The ground floor contains 7785 sqft of arts facilities for Cornish College of the Arts, including a 177-seat auditorium equipped with a Meyer Sound Constellation acoustic system, digital cinema projector, and streaming capabilities for global broadcasts. An adjacent street-level art gallery provides exhibition space for student, faculty, and alumni work.

The building features an exterior art wall along Lenora Street, integrated into the building's façade using matching materials and patterns. This flexible installation space is set back behind a landscaped terrace that can accommodate public gatherings and outdoor performances by Cornish students. These facilities are referred to as the "Boren + Lenora Project" by Cornish and represent the college's first major public-facing performance and gallery space in the South Lake Union area.

===Office space===

The building includes 53567 sqft of commercial office space on multiple floors.

==Sustainability==

The Ivey on Boren achieved LEED Gold certification and Fitwel 1-Star certification for health and wellness.

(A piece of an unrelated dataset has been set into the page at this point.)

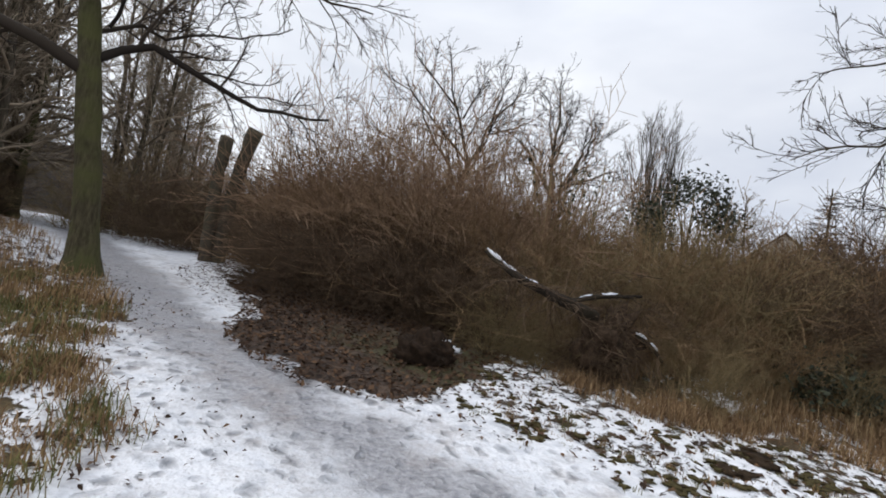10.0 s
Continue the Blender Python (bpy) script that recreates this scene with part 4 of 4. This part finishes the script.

The building treats over 374,000 gallons of stormwater annually through 1100 sqft of bioretention planters that filter water through transpiration and filtration. This system reduces pollution, heavy metals, and stormwater volume entering municipal systems while improving water quality in local salmon habitats.

==Awards==

The Ivey on Boren received the 2023 NAIOP Washington State Night of the Stars award for High-Rise Residential Development of the Year.